------ DATASET EXTRACT

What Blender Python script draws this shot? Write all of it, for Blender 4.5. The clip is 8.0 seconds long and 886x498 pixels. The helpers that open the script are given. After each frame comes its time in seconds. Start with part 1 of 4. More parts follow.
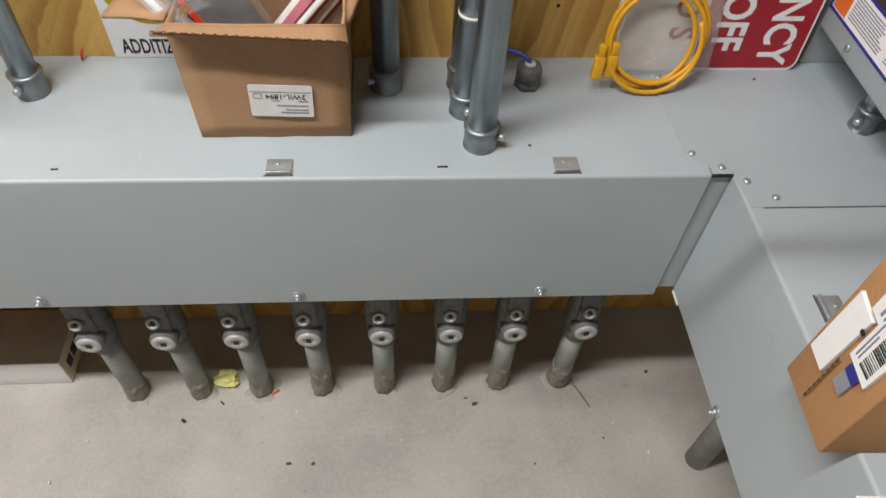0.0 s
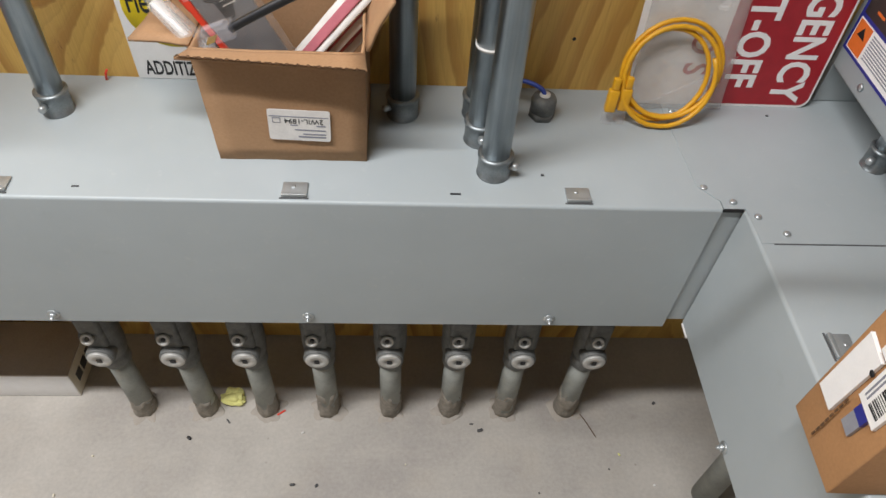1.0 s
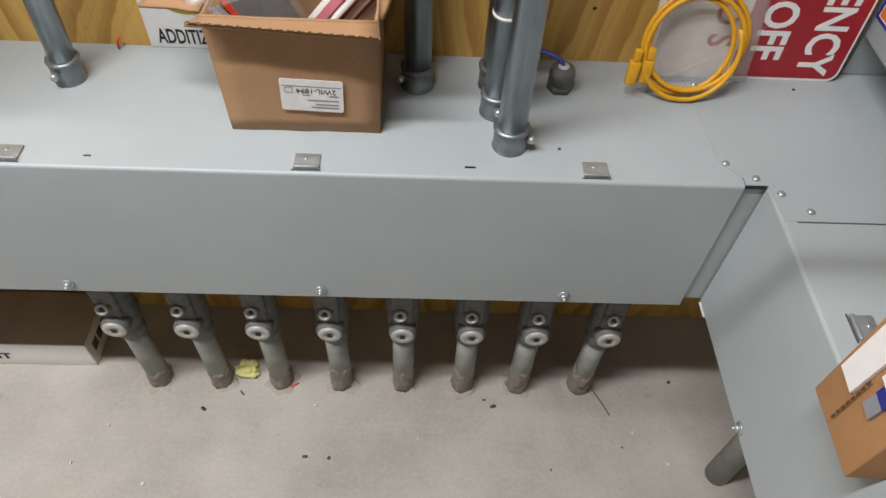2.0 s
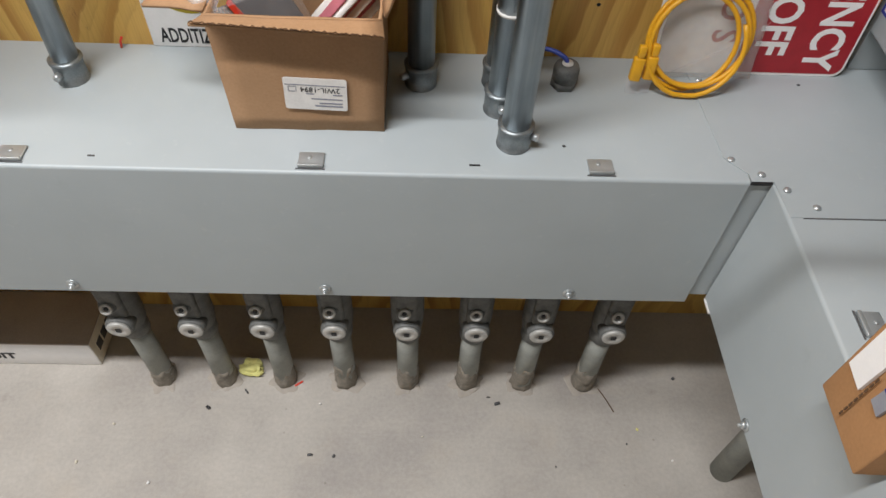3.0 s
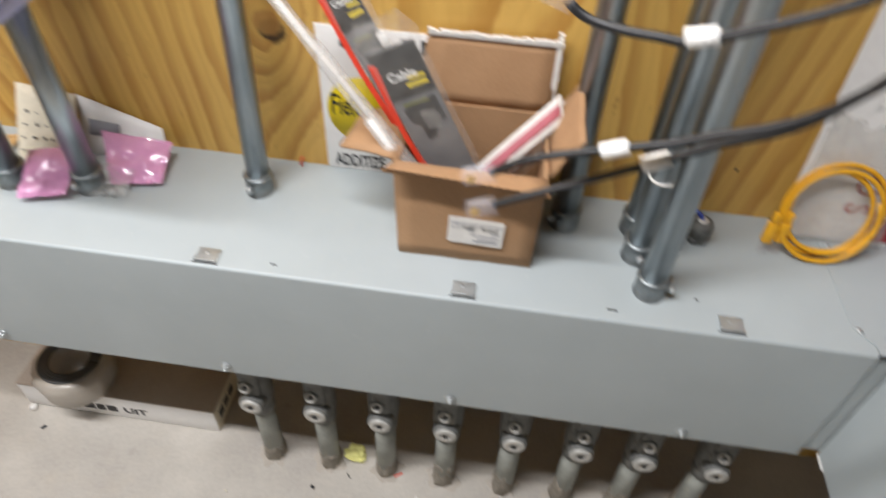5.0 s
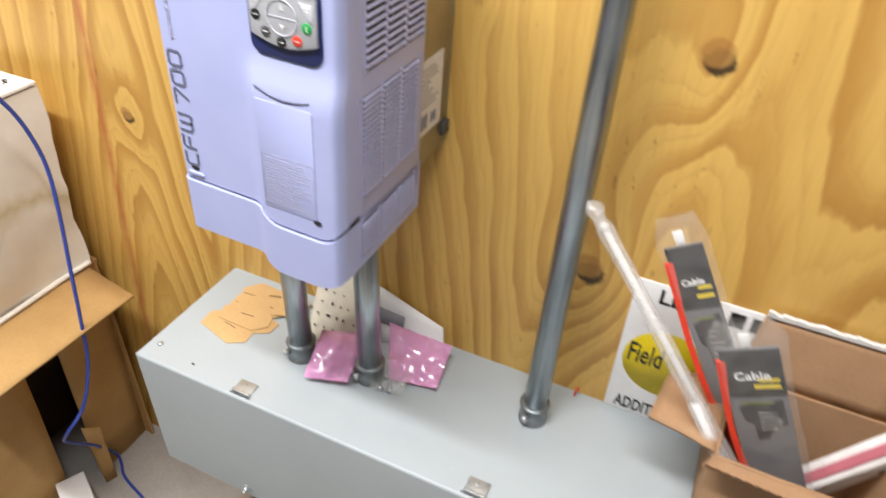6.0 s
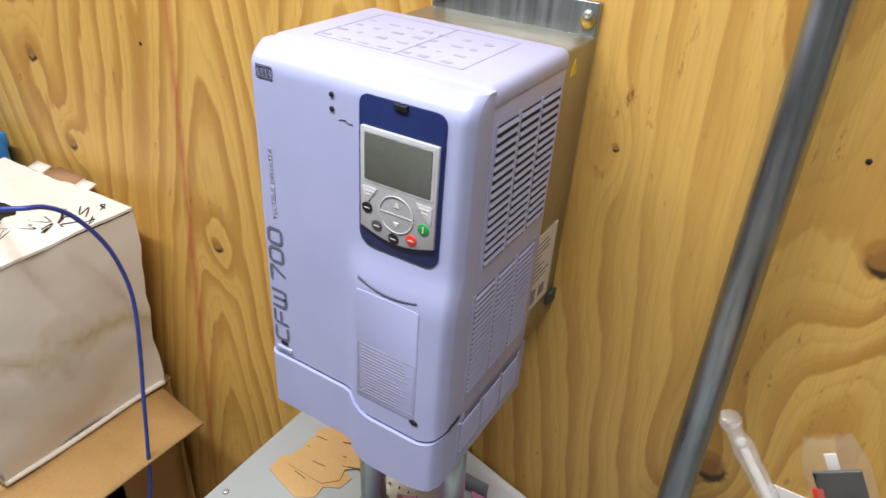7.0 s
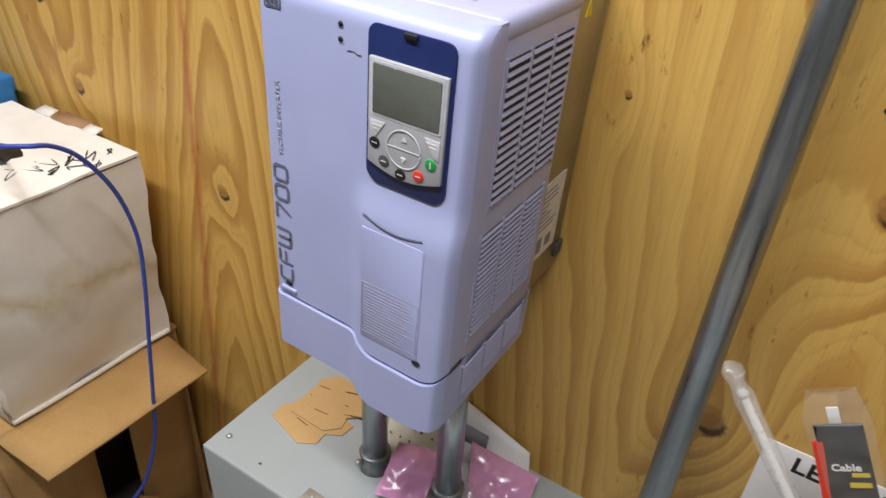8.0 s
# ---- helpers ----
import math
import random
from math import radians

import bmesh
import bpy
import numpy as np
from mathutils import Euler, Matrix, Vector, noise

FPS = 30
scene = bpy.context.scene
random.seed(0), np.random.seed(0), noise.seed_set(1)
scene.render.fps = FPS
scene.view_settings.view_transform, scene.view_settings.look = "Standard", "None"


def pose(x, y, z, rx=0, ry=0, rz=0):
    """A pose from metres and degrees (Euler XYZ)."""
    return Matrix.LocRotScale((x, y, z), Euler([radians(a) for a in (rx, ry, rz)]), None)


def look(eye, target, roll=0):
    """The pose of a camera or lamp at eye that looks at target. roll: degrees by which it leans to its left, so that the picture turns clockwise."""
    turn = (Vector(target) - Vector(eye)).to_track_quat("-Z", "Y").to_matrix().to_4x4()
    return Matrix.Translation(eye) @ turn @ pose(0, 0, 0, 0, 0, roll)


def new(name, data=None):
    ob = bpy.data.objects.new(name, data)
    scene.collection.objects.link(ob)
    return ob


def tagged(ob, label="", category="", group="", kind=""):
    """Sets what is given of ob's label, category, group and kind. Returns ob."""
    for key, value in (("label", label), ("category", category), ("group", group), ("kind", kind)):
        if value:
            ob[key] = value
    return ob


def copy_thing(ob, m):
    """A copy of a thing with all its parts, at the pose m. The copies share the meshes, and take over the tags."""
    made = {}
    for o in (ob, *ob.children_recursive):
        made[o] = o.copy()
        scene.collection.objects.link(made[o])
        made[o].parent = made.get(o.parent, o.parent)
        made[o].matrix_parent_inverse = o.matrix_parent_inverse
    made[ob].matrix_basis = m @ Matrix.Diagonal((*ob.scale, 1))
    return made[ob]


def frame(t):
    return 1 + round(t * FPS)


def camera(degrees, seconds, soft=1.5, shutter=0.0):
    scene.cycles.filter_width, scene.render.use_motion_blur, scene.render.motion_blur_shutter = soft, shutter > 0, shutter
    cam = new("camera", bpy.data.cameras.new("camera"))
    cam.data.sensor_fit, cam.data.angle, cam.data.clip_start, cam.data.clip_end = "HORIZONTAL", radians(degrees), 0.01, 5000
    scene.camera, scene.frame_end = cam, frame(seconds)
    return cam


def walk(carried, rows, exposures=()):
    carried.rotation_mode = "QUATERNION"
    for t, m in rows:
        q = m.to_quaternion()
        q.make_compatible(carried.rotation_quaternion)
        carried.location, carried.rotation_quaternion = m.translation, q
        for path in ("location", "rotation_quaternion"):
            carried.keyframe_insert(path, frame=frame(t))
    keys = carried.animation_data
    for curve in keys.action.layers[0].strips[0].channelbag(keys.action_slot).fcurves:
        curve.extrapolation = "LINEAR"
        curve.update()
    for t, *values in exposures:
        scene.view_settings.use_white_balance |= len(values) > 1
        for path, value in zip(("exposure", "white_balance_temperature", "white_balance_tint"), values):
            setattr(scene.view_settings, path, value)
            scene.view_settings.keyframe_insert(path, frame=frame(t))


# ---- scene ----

------------

### YOUR INSTRUCTIONS
With the pictures left out, transcribe the material exactly.

### THE REPLY
What Blender Python script draws this shot? Write all of it, for Blender 4.5. The clip is 8.0 seconds long and 886x498 pixels. The helpers that open the script are given. After each frame comes its time in seconds. Start with part 1 of 4. More parts follow.
0.0 s
1.0 s
2.0 s
3.0 s
5.0 s
6.0 s
7.0 s
8.0 s
# ---- helpers ----
import math
import random
from math import radians

import bmesh
import bpy
import numpy as np
from mathutils import Euler, Matrix, Vector, noise

FPS = 30
scene = bpy.context.scene
random.seed(0), np.random.seed(0), noise.seed_set(1)
scene.render.fps = FPS
scene.view_settings.view_transform, scene.view_settings.look = "Standard", "None"


def pose(x, y, z, rx=0, ry=0, rz=0):
    """A pose from metres and degrees (Euler XYZ)."""
    return Matrix.LocRotScale((x, y, z), Euler([radians(a) for a in (rx, ry, rz)]), None)


def look(eye, target, roll=0):
    """The pose of a camera or lamp at eye that looks at target. roll: degrees by which it leans to its left, so that the picture turns clockwise."""
    turn = (Vector(target) - Vector(eye)).to_track_quat("-Z", "Y").to_matrix().to_4x4()
    return Matrix.Translation(eye) @ turn @ pose(0, 0, 0, 0, 0, roll)


def new(name, data=None):
    ob = bpy.data.objects.new(name, data)
    scene.collection.objects.link(ob)
    return ob


def tagged(ob, label="", category="", group="", kind=""):
    """Sets what is given of ob's label, category, group and kind. Returns ob."""
    for key, value in (("label", label), ("category", category), ("group", group), ("kind", kind)):
        if value:
            ob[key] = value
    return ob


def copy_thing(ob, m):
    """A copy of a thing with all its parts, at the pose m. The copies share the meshes, and take over the tags."""
    made = {}
    for o in (ob, *ob.children_recursive):
        made[o] = o.copy()
        scene.collection.objects.link(made[o])
        made[o].parent = made.get(o.parent, o.parent)
        made[o].matrix_parent_inverse = o.matrix_parent_inverse
    made[ob].matrix_basis = m @ Matrix.Diagonal((*ob.scale, 1))
    return made[ob]


def frame(t):
    return 1 + round(t * FPS)


def camera(degrees, seconds, soft=1.5, shutter=0.0):
    scene.cycles.filter_width, scene.render.use_motion_blur, scene.render.motion_blur_shutter = soft, shutter > 0, shutter
    cam = new("camera", bpy.data.cameras.new("camera"))
    cam.data.sensor_fit, cam.data.angle, cam.data.clip_start, cam.data.clip_end = "HORIZONTAL", radians(degrees), 0.01, 5000
    scene.camera, scene.frame_end = cam, frame(seconds)
    return cam


def walk(carried, rows, exposures=()):
    carried.rotation_mode = "QUATERNION"
    for t, m in rows:
        q = m.to_quaternion()
        q.make_compatible(carried.rotation_quaternion)
        carried.location, carried.rotation_quaternion = m.translation, q
        for path in ("location", "rotation_quaternion"):
            carried.keyframe_insert(path, frame=frame(t))
    keys = carried.animation_data
    for curve in keys.action.layers[0].strips[0].channelbag(keys.action_slot).fcurves:
        curve.extrapolation = "LINEAR"
        curve.update()
    for t, *values in exposures:
        scene.view_settings.use_white_balance |= len(values) > 1
        for path, value in zip(("exposure", "white_balance_temperature", "white_balance_tint"), values):
            setattr(scene.view_settings, path, value)
            scene.view_settings.keyframe_insert(path, frame=frame(t))


# ---- scene ----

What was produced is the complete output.